- [Problem details] Extract the full set of records, then give each one again exactly.

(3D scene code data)
----

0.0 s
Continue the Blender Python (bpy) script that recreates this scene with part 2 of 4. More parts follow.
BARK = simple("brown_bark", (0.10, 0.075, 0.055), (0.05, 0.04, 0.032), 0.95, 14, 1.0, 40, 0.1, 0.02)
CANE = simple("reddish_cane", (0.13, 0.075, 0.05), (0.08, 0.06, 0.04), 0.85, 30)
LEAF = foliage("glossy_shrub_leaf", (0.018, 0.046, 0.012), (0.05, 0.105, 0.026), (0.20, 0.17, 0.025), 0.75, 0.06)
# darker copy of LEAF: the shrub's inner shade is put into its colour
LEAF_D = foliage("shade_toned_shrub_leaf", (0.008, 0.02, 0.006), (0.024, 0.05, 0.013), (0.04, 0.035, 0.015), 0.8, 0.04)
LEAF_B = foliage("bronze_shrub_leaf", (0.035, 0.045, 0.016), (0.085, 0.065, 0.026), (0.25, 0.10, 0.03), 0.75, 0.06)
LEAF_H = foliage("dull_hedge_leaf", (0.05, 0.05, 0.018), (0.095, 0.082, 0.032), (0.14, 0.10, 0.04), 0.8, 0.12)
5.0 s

----

- [Exercise output]
0.0 s
Continue the Blender Python (bpy) script that recreates this scene with part 2 of 4. More parts follow.
BARK = simple("brown_bark", (0.10, 0.075, 0.055), (0.05, 0.04, 0.032), 0.95, 14, 1.0, 40, 0.1, 0.02)
CANE = simple("reddish_cane", (0.13, 0.075, 0.05), (0.08, 0.06, 0.04), 0.85, 30)
LEAF = foliage("glossy_shrub_leaf", (0.018, 0.046, 0.012), (0.05, 0.105, 0.026), (0.20, 0.17, 0.025), 0.75, 0.06)
# darker copy of LEAF: the shrub's inner shade is put into its colour
LEAF_D = foliage("shade_toned_shrub_leaf", (0.008, 0.02, 0.006), (0.024, 0.05, 0.013), (0.04, 0.035, 0.015), 0.8, 0.04)
LEAF_B = foliage("bronze_shrub_leaf", (0.035, 0.045, 0.016), (0.085, 0.065, 0.026), (0.25, 0.10, 0.03), 0.75, 0.06)
LEAF_H = foliage("dull_hedge_leaf", (0.05, 0.05, 0.018), (0.095, 0.082, 0.032), (0.14, 0.10, 0.04), 0.8, 0.12)
5.0 s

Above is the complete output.